One of the award-winning projects at the latest Mastic Asphalt Council (MAC) awards was a project undertaken by MAC contractor member Guaranteed Asphalt at the newly upgraded Bank Underground Station.

Over 1,000m2 of mastic asphalt was used for waterproofing at Bank Station – a project which was deemed so impressive it was declared winner of the ‘Best Development and Hybrid’ project at the MAC awards.

Improvements at Bank Station are part of plans to build a better, safer and more prosperous capital city, with a modern, accessible station in the heart of London. There is a new interchange route making moving around the station quicker, with journey times nine minutes quicker as a result. The upgrade will see the station’s capacity increased by 40% and the structure upgraded into a modern, flagship gateway to London’s financial centre.
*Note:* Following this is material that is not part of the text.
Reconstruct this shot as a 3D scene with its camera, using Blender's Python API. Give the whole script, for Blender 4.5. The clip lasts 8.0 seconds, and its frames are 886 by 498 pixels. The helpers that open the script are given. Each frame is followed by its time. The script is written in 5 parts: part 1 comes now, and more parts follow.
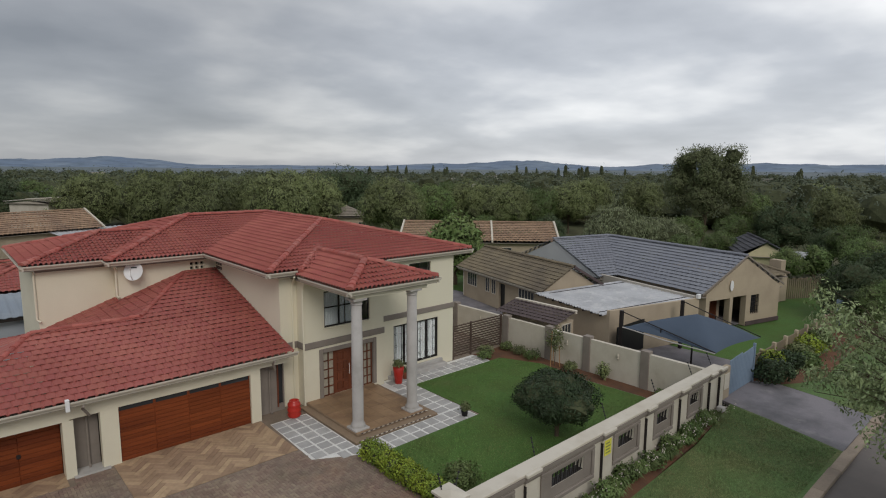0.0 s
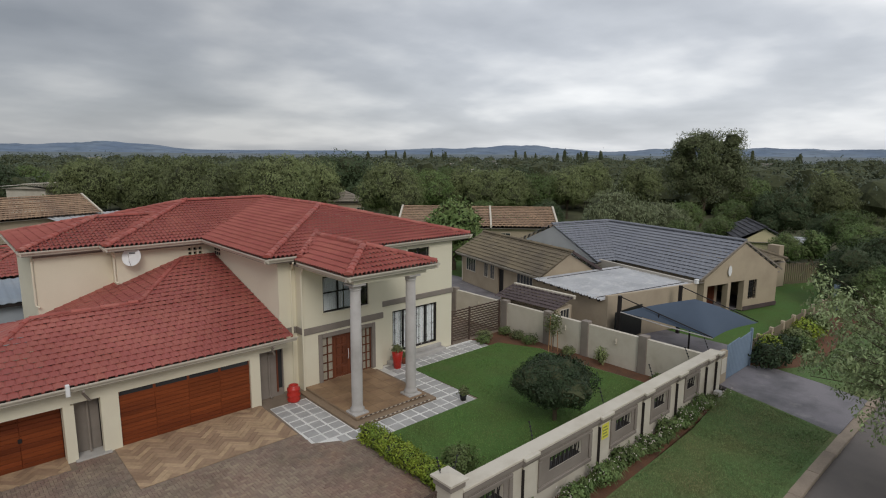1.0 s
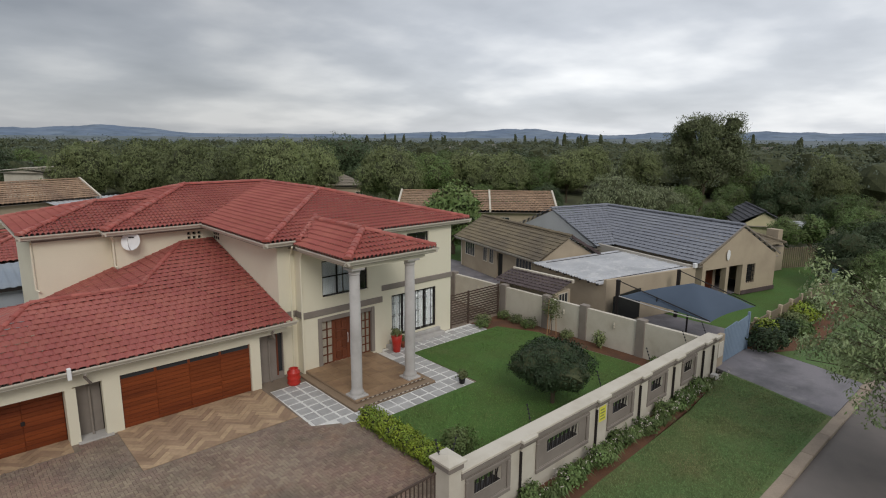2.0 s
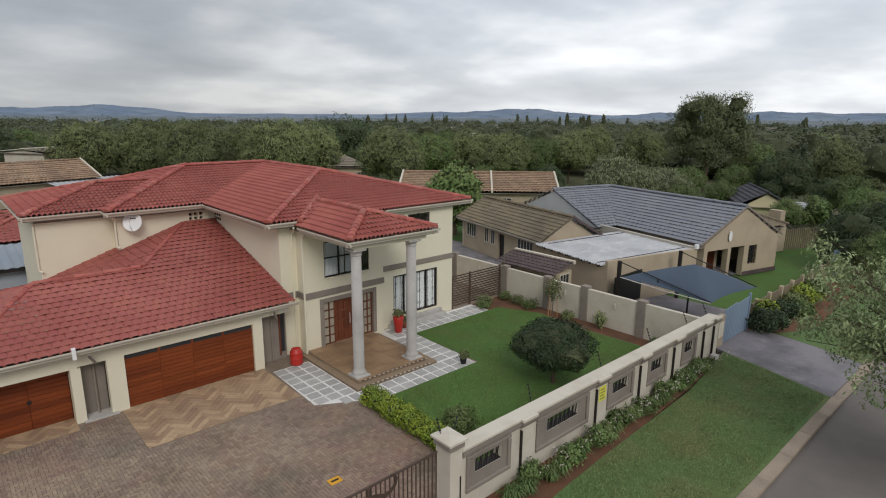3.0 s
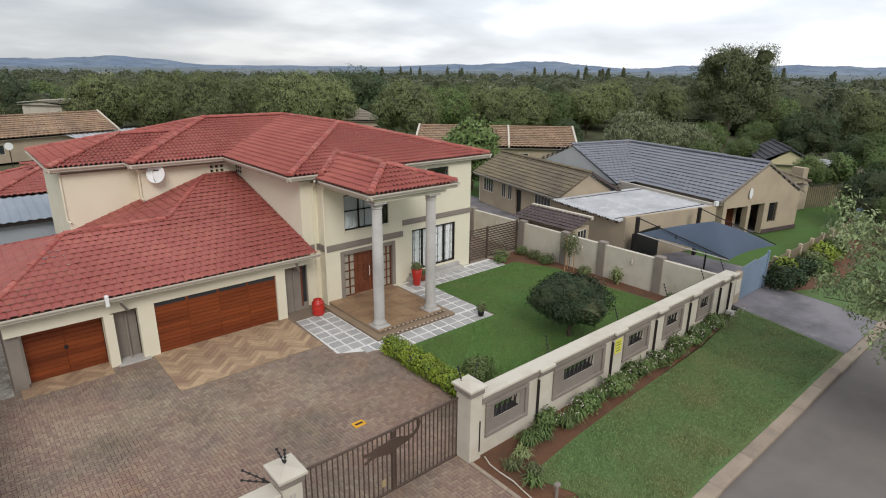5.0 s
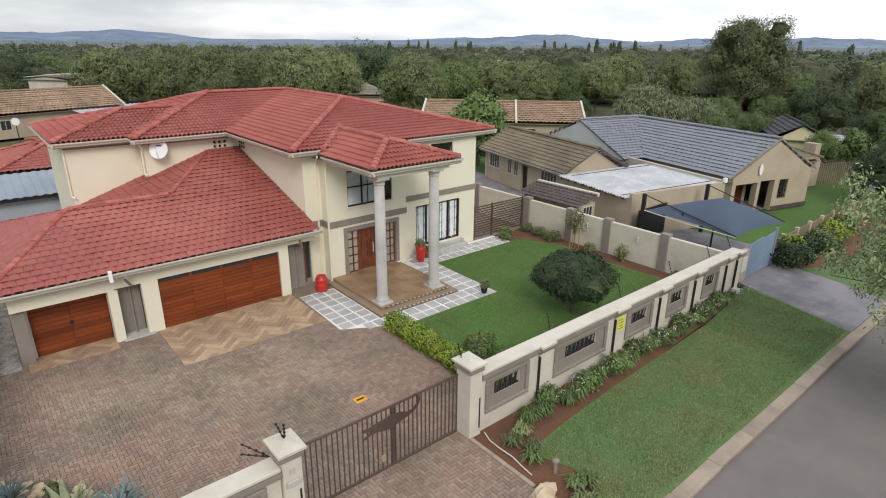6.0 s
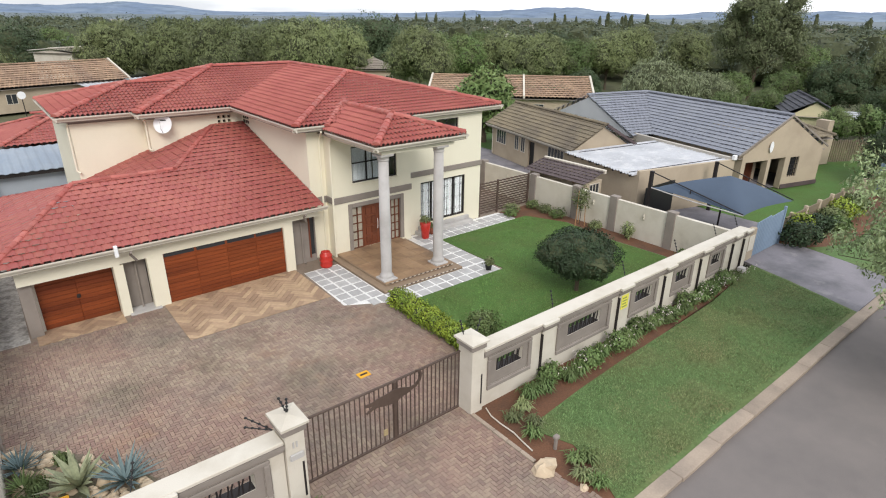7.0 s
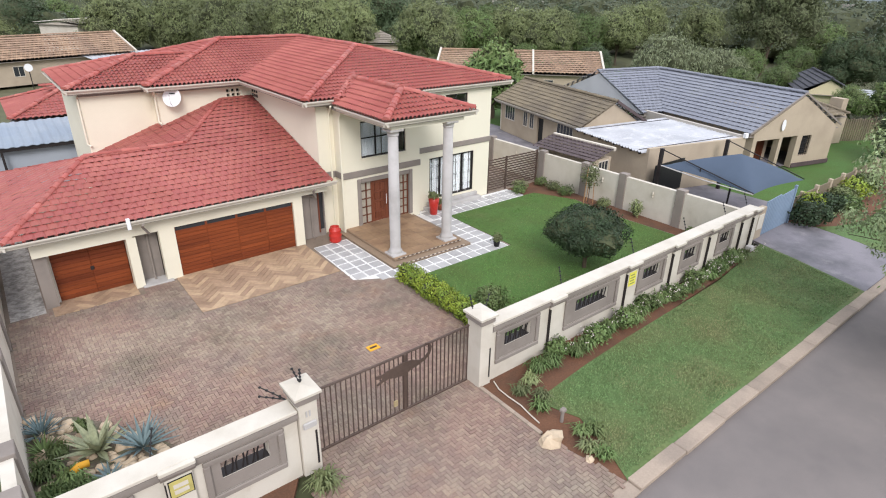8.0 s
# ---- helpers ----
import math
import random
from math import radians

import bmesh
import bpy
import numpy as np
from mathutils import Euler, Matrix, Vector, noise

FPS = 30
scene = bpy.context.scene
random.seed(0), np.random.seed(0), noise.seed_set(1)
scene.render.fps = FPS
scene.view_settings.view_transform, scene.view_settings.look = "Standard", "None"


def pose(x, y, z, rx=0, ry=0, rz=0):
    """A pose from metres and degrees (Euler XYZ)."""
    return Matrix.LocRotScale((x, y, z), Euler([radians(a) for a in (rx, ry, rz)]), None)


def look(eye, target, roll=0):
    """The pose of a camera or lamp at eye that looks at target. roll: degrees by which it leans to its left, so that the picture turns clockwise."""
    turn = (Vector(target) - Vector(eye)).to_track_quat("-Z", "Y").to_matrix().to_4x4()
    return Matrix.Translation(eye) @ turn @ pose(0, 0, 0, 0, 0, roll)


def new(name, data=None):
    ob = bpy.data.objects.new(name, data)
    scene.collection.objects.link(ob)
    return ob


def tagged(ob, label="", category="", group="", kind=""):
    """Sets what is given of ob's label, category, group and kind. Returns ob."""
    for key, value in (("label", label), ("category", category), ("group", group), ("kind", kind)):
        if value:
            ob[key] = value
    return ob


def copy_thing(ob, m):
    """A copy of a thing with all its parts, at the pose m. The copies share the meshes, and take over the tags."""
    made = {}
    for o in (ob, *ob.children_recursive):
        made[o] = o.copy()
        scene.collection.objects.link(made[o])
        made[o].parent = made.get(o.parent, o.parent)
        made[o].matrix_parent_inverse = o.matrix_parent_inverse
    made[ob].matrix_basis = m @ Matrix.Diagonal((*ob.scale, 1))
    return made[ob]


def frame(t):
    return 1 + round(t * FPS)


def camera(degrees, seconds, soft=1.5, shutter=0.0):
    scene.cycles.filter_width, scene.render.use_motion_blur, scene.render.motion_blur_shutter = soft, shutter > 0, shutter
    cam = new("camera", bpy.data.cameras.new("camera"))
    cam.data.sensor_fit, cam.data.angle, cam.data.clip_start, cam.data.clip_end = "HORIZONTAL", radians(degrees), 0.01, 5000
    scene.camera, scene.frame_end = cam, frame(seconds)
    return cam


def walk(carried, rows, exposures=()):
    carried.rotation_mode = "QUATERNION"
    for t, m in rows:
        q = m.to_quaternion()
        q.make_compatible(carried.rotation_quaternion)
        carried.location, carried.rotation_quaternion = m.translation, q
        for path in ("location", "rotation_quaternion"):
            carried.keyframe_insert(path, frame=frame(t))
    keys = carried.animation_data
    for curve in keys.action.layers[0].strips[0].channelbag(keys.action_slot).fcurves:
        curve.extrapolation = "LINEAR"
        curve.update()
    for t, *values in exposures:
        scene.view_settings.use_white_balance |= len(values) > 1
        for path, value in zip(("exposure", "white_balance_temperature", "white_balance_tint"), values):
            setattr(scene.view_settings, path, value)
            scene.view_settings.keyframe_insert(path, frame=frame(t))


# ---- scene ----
cam = camera(75.7, 8.0, soft=1.1)
PATH = [
    (0, (-0.873, -0.76, 10.594), (0.453, 0.712, 10.315), 0.4),
    (0.5, (-0.864, -0.739, 10.6), (0.462, 0.727, 10.295), 0.4),
    (1, (-0.859, -0.741, 10.597), (0.465, 0.721, 10.267), 0.4),
    (1.5, (-0.863, -0.763, 10.606), (0.459, 0.695, 10.25), 0.4),
    (3, (-0.864, -0.782, 10.612), (0.442, 0.664, 10.162), 0.4),
    (3.5, (-0.955, -0.792, 10.615), (0.338, 0.654, 10.129), 0.4),
    (4, (-1.127, -0.788, 10.62), (0.151, 0.658, 10.096), 0.5),
    (4.5, (-1.253, -0.787, 10.607), (0.009, 0.658, 10.046), 0.6),
    (6, (-0.978, -0.844, 10.574), (0.229, 0.599, 9.895), 0.5),
    (6.5, (-0.864, -0.861, 10.569), (0.324, 0.578, 9.851), 0.5),
    (7, (-0.858, -0.874, 10.567), (0.312, 0.561, 9.811), 0.6),
    (7.5, (-0.936, -0.894, 10.554), (0.217, 0.536, 9.761), 0.7),
    (8, (-1.036, -0.89, 10.558), (0.1, 0.532, 9.728), 0.9),
]
EXPOSURES = [(0.0, -0.42, 6500, 10), (1.5, -0.31, 6500, 10), (3.0, -0.14, 6500, 10), (4.5, 0.11, 6500, 10), (6.0, 0.42, 6460, 10), (7.0, 0.7, 6400, 11), (8.0, 0.88, 6180, 14)]
walk(cam, [(t, look(eye, target, roll)) for t, eye, target, roll in PATH], EXPOSURES)
SKY, SUN = 0.97, 1.4

# ---- world, sun ----
world = bpy.data.worlds.new("sky")
scene.world = world
world.use_nodes = True
wn, wl = world.node_tree.nodes, world.node_tree.links
wn.clear()


def wnode(kind, **values):
    n = wn.new(kind)
    for key, value in values.items():
        n.inputs[key].default_value = value
    return n


SUN_EL, SUN_AZ = 38.0, 243.0
sky = wn.new("ShaderNodeTexSky")
sky.sky_type, sky.sun_disc = "NISHITA", False
sky.sun_elevation, sky.sun_rotation = radians(SUN_EL), radians(90 - SUN_AZ)
sky_dim = wn.new("ShaderNodeVectorMath")
sky_dim.operation = "SCALE"
sky_dim.inputs["Scale"].default_value = 0.10
wl.new(sky.outputs[0], sky_dim.inputs[0])
coord = wn.new("ShaderNodeTexCoord")
sep = wn.new("ShaderNodeSeparateXYZ")
wl.new(coord.outputs["Generated"], sep.inputs[0])
lift = wn.new("ShaderNodeMath")
lift.operation = "ADD"
lift.inputs[1].default_value = 0.2
wl.new(sep.outputs["Z"], lift.inputs[0])
div = wn.new("ShaderNodeVectorMath")
div.operation = "DIVIDE"
comb = wn.new("ShaderNodeCombineXYZ")
for key in "XYZ":
    wl.new(lift.outputs[0], comb.inputs[key])
wl.new(coord.outputs["Generated"], div.inputs[0])
wl.new(comb.outputs[0], div.inputs[1])
cloud_a = wnode("ShaderNodeTexNoise", Scale=0.8, Detail=4.0, Roughness=0.45, Distortion=0.25)
cloud_b = wnode("ShaderNodeTexNoise", Scale=2.6, Detail=4.0, Roughness=0.5)
for c in (cloud_a, cloud_b):
    wl.new(div.outputs[0], c.inputs["Vector"])
mix_c = wn.new("ShaderNodeMath")
mix_c.operation = "MULTIPLY_ADD"
mix_c.inputs[1].default_value = 0.28
wl.new(cloud_b.outputs[0], mix_c.inputs[0])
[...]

MAC-RCI-Jan-2023Much of the work completed on the upgrade of Bank Station has been intricate and complicated, with 31 listed buildings at street level above new tunnels, and foundations for other buildings that had to be tunnelled through. The work was completed by teams of engineers working in shifts around the clock. In order to carry out the upgrade, a plot of land occupied by an old office block was cleared and an office and retail block was built above Bank Station’s new Cannon Street entrance, with external terraces and a green roof.

The waterproofing was carried out on the structure at Cannon Street and involved the delivery of 600 tonnes of mastic asphalt at Bank Station in the City of London. To reduce local congestion, the City of London imposes certain restrictions on the number of vehicle making deliveries in the area. The application involved 120mm mastic asphalt and 10-300mm mastic asphalt screed to falls (1 in 60) with a 20mm waterproofing layer.

The screed provides support to the subsequent mastic asphalt application and can be purpose designed for applications ranging from roofing to balconies and access walkways. It can be specified in the majority of cases falling to minimum thicknesses of 10mm, whereas traditional sand/cement and lightweight screeds require a minimum thickness of 50mm.

For this project, the mastic asphalt was specified with future uses in mind. For residential flats being constructed in 10 years’ time, the client wanted to eventually remove the waterproofing and screeding to falls, leaving the mastic asphalt system down to act as the floors for the flats.

A challenge was that mastic asphalt screed had to match the sand/cement screed originally specified, which was 120mm thick, therefore laying the area in three coats. Another challenge was separating the surface from the mastic asphalt screed, which ranged from 10mm to 300mm due to the 1 in 60 falls required.

Mastic asphalt can be laid very swiftly. One 18 tonne hot charge delivery vehicle can supply sufficient mastic asphalt to cover 360m2 of material to a depth of 20mm, which can be laid and finished in a matter of hours. This makes it particularly suitable for larger roofs where it can be applied over in-situ or precast concrete, timber or metal decking. Roofs can be quickly and efficiently waterproofed allowing other trades on site, often within hours. The flowing characteristics of mastic asphalt make it easy for installing contractors to tackle roof surfaces which are complex, stepped or with multiple protrusions.

Mastic asphalt is one of the few construction activities still regarded as a ‘craft trade’. The skilled work involves ensuring that asphalt is at the correct temperature, and then spreading it using traditional techniques to coat the surface. A thermoplastic material that changes shape when heated, mastic asphalt cures to form a hard, durable, finished product to suit all applications of mastic asphalt. To maintain the industry’s reputation and ensure high quality applications for every single project, only trained applicators are permitted to install mastic asphalt under the Mastic Asphalt Council’s strict rules.

Being a MAC member enhances the reputation of a contractor and gives a badge of quality and assurance that they meet very highest of standards with regards to factors such as trading and credit history, insurance policies and quality of workmanship.

The Building Research Establishment (BRE) has officially stated that mastic asphalt is capable of lasting 50-60 years, but the Mastic Asphalt Council (MAC) has many examples well in excess of this. For instance, mastic asphalt was first laid at London’s St Paul’s Cathedral in 1906 and it provided well over 100 years’ of effective waterproofing before it needed replacement.